We continue down the road of further official proselytising, except this time it's initiated by the inspector-general of police (IGP). Here we have the No 1 person in charge of a dysfunctional law organisation violating the rights of non-Muslim police officers.
A Royal Commission of Inquiry into police conduct had already made more than 100 recommendations for improvement of the police force, yet its leader opted to mess around with the non-relevant issue of women's dressing.
Therein lies the root cause of the police problem sheer bad leadership without a clue nor the will to resolve very serious and pressing police problems. That's why we have issues of alleged police abuses from Squatgate to Botakgate, with all sorts of complaints in between ranging from foreign wives of Malaysian citizens illegally hauled in and detained at police stations and then made to suffer the humiliation and trauma of being peeped at and ogled by police personnel, and then terrorised by a midnight visit after they lodged a complaint.
We have read in the newspapers of a Japanese student suffering police extortion, while a single mum in Kuala Lumpur out for an evening with her two teenage daughters experienced the trauma of seeing her daughter's buttocks fondled by police personnel, who added insult to injury by charging them for no reason other than they had the guts to speak out against the sexual abuse.
And worse, according to the Human Rights Commission of Malaysia (Suhakam), there have been 80 custodial deaths between 2000 and 2004 with only eight inquests were carried out. This is truly scary.
By the way, has anyone heard of any police personnel being called to account since then or at least have the cases resolved, except for the personnel who revealed the scandal of the Squatgate abuse with his video-clip?
In the midst of these disgusting and disgraceful events, what did the IGP do?
He indulged in meaningless shallow gimmickry like making his officers wear 'Saya Anti-Rasuah' badges, as if those contain an Aladdin's genie that would whisk away the foul odour of corruption. He messes around with the policewomen's clothing as if Islamic values would, in his own words, permeate into his police force.
Are we seriously countenancing this man as the highest law enforcing officer of the land, and indeed even worse than that, expecting him to resuscitate the once-renowned glory and integrity of his police force?
Puhleeeze. Even a schoolchild would know that it takes more than a cheap badge or a headscarf to cover the rot that corrupts his organisation. But wait, there's more.
He talks about the need for 'uniformity' as a reason to demand that even non-Muslim female officers don the 'tudung' . His explanation, like his gimmicks, is sheer nonsense. I will now shoot that rubbish down as it richly deserves.
For decades, if not centuries, in the Royal Malaysian Police or any branch of the Armed Forces, the Sikh members of these two services have worn turbans without other members required to wear the same turban to show 'uniformity' on formal parades.
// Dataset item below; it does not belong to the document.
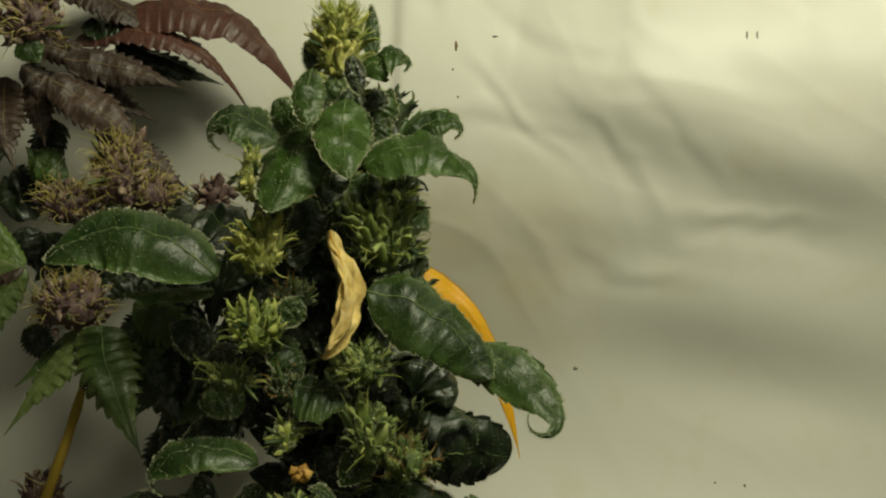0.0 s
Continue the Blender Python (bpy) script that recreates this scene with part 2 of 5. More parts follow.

The services even provided their Sikh personnel with turbans to reflect the colours of their respective regiments or services.
When Sikh personnel in their magnificent turbans were/are on parade with their non-Sikh colleagues in the Armed Forces or police, no one could detect any discernible lack of uniformity but rather an impressive and unique Malaysian picture of smartness, which we have been and still are proud of.
The reality has been the IGP jumping on the Islam-centric bandwagon to score brownie points with some ministers and lawmakers, and to distract from far more urgent matters afflicting his organisation. The old saying of 'throwing plenty of it around and some will eventually stick' seems to apply most appropriately to his gimmickry.
Then, opposition leader Lim Kit Siang alerted us to the IGP for being insubordinate by torpedoing a prime ministerial decision to establish the IPCMC, and doing so openly and defiantly without regard for public service proprietary.
The prime minister and/or internal security minister must reprimand him in the severest manner and rein in his lack of awareness that he is no more than a mere public servant taking orders from the people's elected representatives, and not run with his own irrelevant policies. Better still, the PM sack him.